The differential equation
$$f(t,x)+g(t,x)\dot x=0\tag{*}$$
with $(t,x)\in U\subset\mathbb R^2$ and $U$ open is called exact, if there is a continuous and differentiable function $F\colon U\to\mathbb R$, s.t. $\frac{\partial F}{\partial t}(t,x)=f(t,x)$ and $\frac{\partial F}{\partial x}(t,x)=g(t,x)$ for $(t,x)\in U$.
Show the following: If $(*)$ is exact then the solutions of $(*)$ are the differentiable functions $x=x(t)$ with graphs in $U$ and for which $F(t,x(t))$ is constant.
Proof.
Let $F\colon U\to\mathbb R$ be continuous and differentiable with $\frac{\partial F}{\partial t}(t,x)=f(t,x)$ and $\frac{\partial F}{\partial x}(t,x)=g(t,x)$. If $x=x(t)$ is a differentiable function with graph in $U$ s.t.
$$F(t,x(t))=c,~c\in\mathbb R\tag{**}$$
then differentiation of both sides of $(**)$ yields
$$\frac{\partial F}{\partial t}(t,x)+\frac{\partial F}{\partial x}(t,x)\dot x=0,$$
hence
$$f(t,x)+g(t,x)\dot x=0$$
and thus $x$ is a solution.
If $x=x(t)$ is a solution of $(*)$ then
$$\frac{\partial F}{\partial t}(t,x)+\frac{\partial F}{\partial x}(t,x)\dot x=0\implies\frac{\mathrm d}{\mathrm dt}\left(F(t,x(t))\right) = 0 \implies F(t,x(t))=c,~c\in\mathbb R.$$
I am really struggling to understand both the problem as well as the proof due to the notational overload, multiple functions and variables which make this really confusing.
In the first part there is apparently a function $F$ that can be derived (using the chain rule) to obtain $(*)$ but why is $x$ called a solution if we are interested in the form of $F$ which should be constant?
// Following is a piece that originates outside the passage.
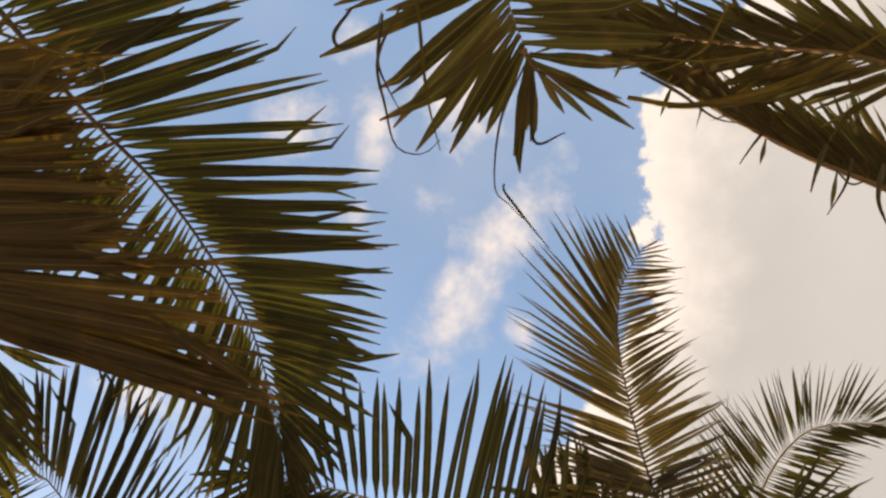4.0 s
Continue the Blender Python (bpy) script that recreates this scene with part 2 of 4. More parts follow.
def mesh_object(name, verts, faces, material, parent=None, label="", uvs=None, smooth=True):
    me = bpy.data.meshes.new(name)
    me.from_pydata(verts, [], faces)
    me.materials.append(material)
    if uvs is not None:
        layer = me.uv_layers.new(name="UVMap")
        idx = np.empty(len(me.loops), dtype=np.int32)
        me.loops.foreach_get("vertex_index", idx)
        layer.data.foreach_set("uv", np.asarray(uvs, dtype=np.float32)[idx].ravel())
    if smooth:
        me.polygons.foreach_set("use_smooth", [True] * len(me.polygons))
    me.update()
    ob = new(name, me)
    ob.parent = parent
    if label:
        tagged(ob, label)
    return ob


def spline(points, n):
    """n + 1 points on a smooth curve through the given ones, evenly spaced."""
    p = [Vector(q) for q in points]
    p = [p[0] * 2 - p[1]] + p + [p[-1] * 2 - p[-2]]
    raw = []
    for i in range(1, len(p) - 2):
        a, b, c, d = p[i - 1], p[i], p[i + 1], p[i + 2]
        for k in range(16):
            s = k / 16
            raw.append(0.5 * ((2 * b) + (c - a) * s + (2 * a - 5 * b + 4 * c - d) * s * s + (3 * b - a - 3 * c + d) * s ** 3))
    raw.append(p[-2])
    cum = [0.0]
    for a, b in zip(raw, raw[1:]):
        cum.append(cum[-1] + (b - a).length)
    out, j = [], 0
    for k in range(n + 1):
        want = cum[-1] * k / n
        while j < len(cum) - 2 and cum[j + 1] < want:
            j += 1
        s = (want - cum[j]) / max(1e-9, cum[j + 1] - cum[j])
        out.append(raw[j].lerp(raw[j + 1], min(1, max(0, s))))
    return out, cum[-1]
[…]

Why are the graphs of the functions relevant?
Why is the second part ($x=x(t)\implies F(t,x(t))=c$) even necessary in this context - especially seing as $x$ is seemingly something arbitrary.
Because we need to show two separate things (see my answer to your third question).
The graphs are not relevant, but it is necessary that you can compute $F$ and since its domain is $U$, the graphs must be in $U$.
Because you need to show to things:
that each solution of $(*)$ is a differentiable function $x=x(t)$ with graph in $U$ and for which $F(t,x(t))$ is constant;
that each differentiable functions $x=x(t)$ with graph in $U$ and for which $F(t,x(t))$ is constant is a solution of $(*)$.